▶ [WHAT TO PRODUCE]
Transcribe only the lines from the line with "shutter > 0, shutter" through the line with "for path, value", exactly, counting both of those lines as part of the stretch.

▶ [DATA PROVIDED]
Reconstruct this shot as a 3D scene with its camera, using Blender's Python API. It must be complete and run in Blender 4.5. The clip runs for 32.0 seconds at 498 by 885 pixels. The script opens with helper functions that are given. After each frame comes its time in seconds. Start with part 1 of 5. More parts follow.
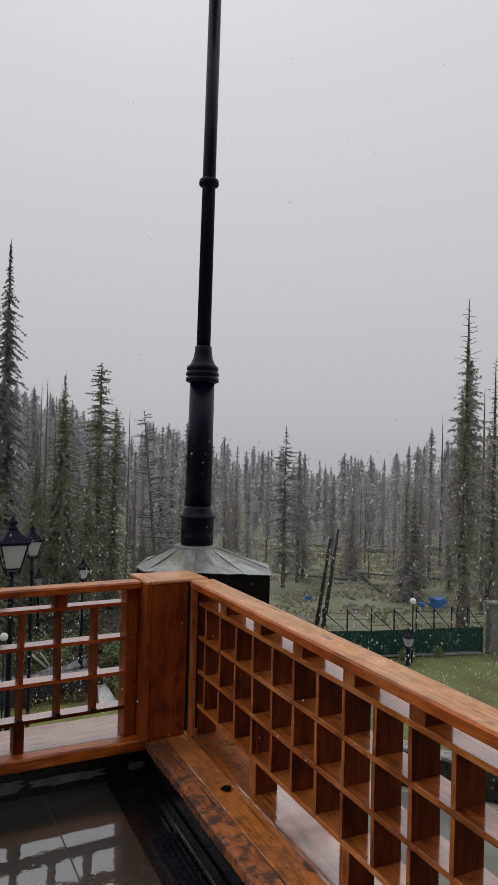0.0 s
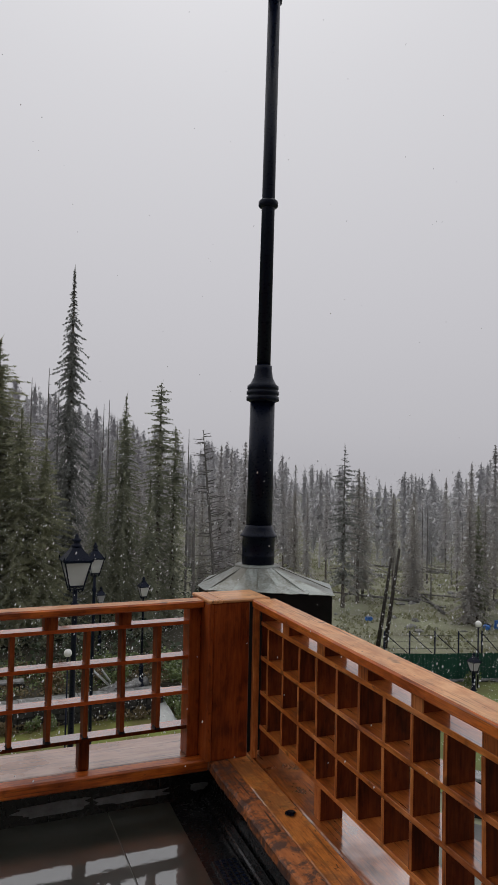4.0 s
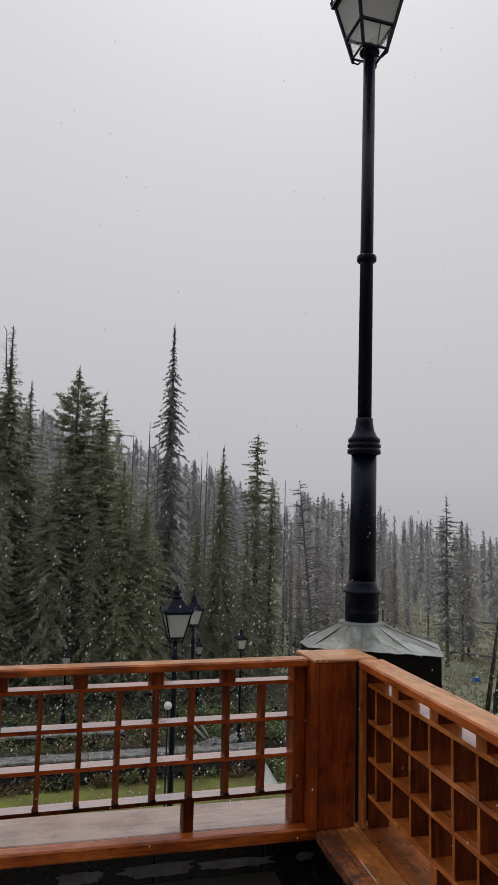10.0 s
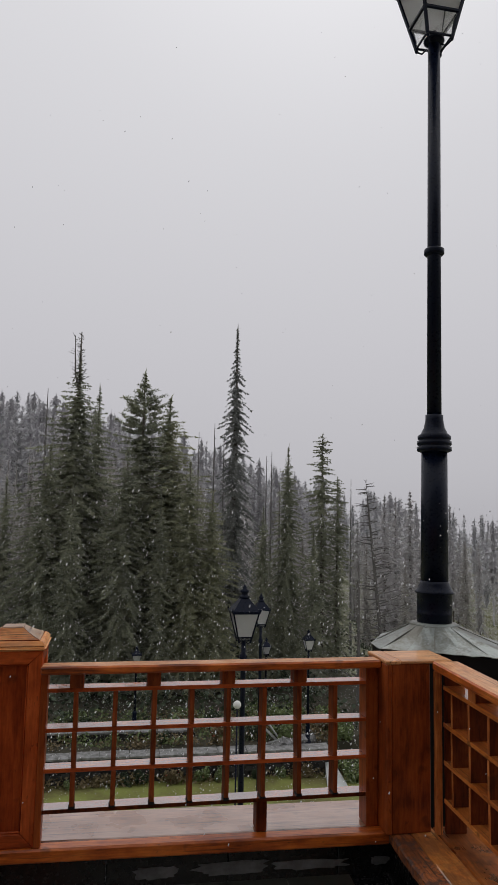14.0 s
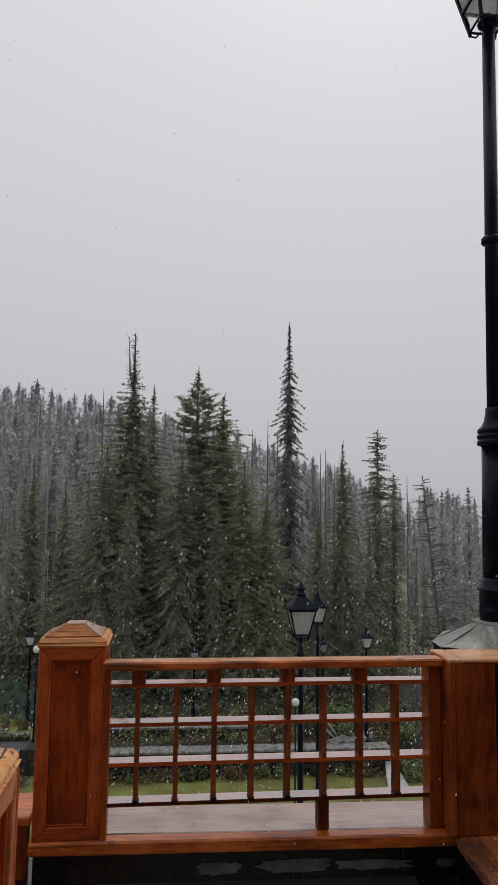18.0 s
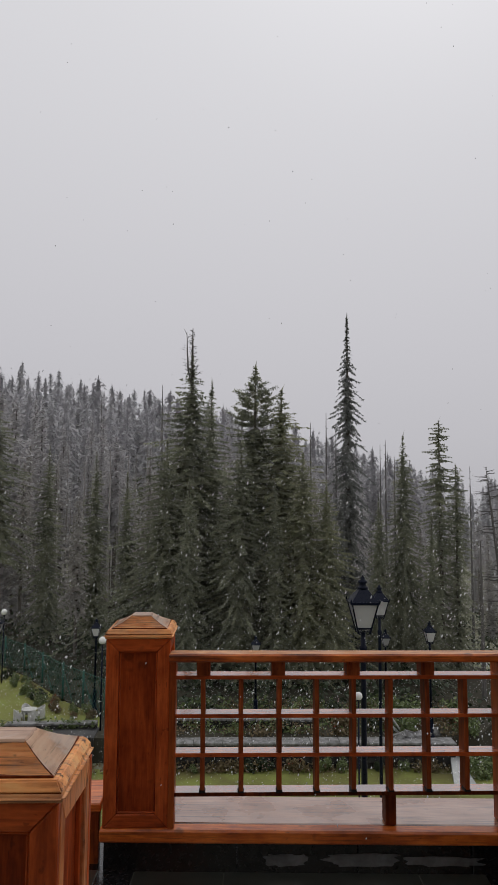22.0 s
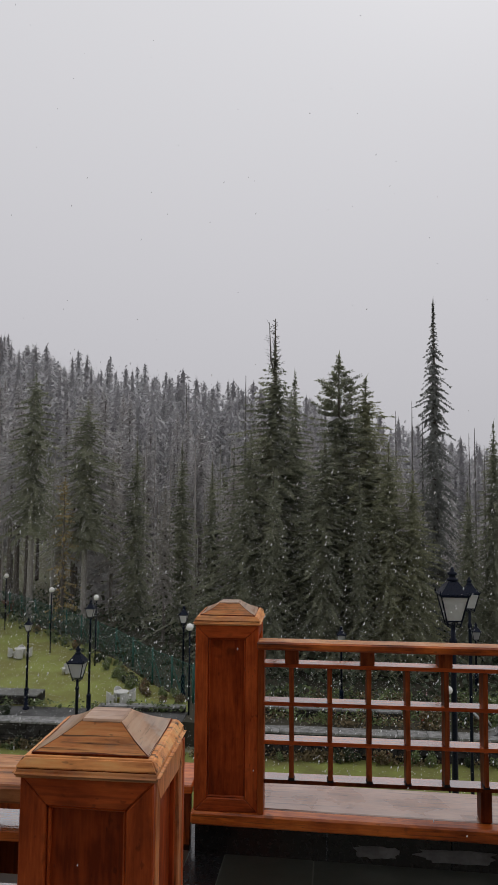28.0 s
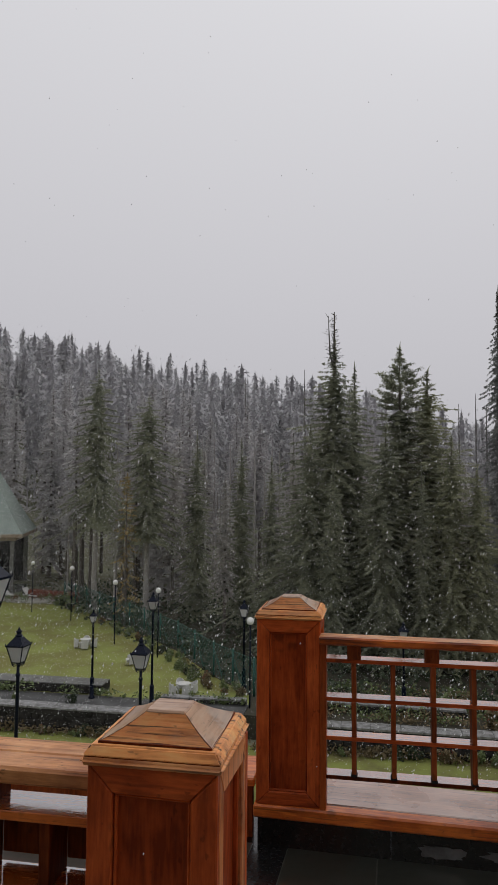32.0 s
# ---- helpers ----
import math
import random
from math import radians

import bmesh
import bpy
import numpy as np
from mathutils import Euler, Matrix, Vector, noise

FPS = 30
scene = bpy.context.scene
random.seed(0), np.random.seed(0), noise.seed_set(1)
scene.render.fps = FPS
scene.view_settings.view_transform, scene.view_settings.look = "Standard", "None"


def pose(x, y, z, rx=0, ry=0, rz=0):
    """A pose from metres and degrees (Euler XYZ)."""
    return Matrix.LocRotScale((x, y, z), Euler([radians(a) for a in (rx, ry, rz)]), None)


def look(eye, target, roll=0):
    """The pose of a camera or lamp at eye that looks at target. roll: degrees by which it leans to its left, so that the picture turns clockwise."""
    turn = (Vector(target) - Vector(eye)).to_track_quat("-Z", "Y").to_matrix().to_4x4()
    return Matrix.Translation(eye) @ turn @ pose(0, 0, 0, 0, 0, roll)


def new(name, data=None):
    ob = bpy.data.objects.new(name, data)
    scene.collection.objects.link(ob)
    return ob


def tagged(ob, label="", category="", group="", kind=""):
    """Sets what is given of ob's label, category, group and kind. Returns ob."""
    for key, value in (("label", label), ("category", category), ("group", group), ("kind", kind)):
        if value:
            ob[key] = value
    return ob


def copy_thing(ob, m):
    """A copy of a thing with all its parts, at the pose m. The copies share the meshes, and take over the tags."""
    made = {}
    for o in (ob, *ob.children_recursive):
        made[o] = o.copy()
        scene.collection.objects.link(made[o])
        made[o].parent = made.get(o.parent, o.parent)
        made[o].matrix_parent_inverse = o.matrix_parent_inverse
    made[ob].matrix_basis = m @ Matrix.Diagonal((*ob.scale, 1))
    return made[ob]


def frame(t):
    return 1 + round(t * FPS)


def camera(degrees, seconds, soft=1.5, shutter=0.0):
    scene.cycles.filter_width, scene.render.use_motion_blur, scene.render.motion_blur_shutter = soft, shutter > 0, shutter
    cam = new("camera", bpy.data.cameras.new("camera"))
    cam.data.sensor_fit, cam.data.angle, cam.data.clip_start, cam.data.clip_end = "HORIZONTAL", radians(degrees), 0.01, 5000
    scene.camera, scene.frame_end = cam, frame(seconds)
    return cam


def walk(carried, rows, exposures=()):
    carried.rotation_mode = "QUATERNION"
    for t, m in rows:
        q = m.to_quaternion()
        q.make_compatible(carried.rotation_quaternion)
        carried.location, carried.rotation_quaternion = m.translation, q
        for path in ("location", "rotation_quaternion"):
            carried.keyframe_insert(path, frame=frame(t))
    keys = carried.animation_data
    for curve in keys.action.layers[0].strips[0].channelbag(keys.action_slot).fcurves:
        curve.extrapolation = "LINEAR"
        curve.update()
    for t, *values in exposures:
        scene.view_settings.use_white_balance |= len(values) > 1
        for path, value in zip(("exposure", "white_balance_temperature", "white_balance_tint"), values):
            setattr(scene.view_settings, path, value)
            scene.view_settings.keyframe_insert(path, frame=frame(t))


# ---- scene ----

▶ [CORRECT RESPONSE]
    scene.cycles.filter_width, scene.render.use_motion_blur, scene.render.motion_blur_shutter = soft, shutter > 0, shutter
    cam = new("camera", bpy.data.cameras.new("camera"))
    cam.data.sensor_fit, cam.data.angle, cam.data.clip_start, cam.data.clip_end = "HORIZONTAL", radians(degrees), 0.01, 5000
    scene.camera, scene.frame_end = cam, frame(seconds)
    return cam


def walk(carried, rows, exposures=()):
    carried.rotation_mode = "QUATERNION"
    for t, m in rows:
        q = m.to_quaternion()
        q.make_compatible(carried.rotation_quaternion)
        carried.location, carried.rotation_quaternion = m.translation, q
        for path in ("location", "rotation_quaternion"):
            carried.keyframe_insert(path, frame=frame(t))
    keys = carried.animation_data
    for curve in keys.action.layers[0].strips[0].channelbag(keys.action_slot).fcurves:
        curve.extrapolation = "LINEAR"
        curve.update()
    for t, *values in exposures:
        scene.view_settings.use_white_balance |= len(values) > 1
        for path, value in zip(("exposure", "white_balance_temperature", "white_balance_tint"), values):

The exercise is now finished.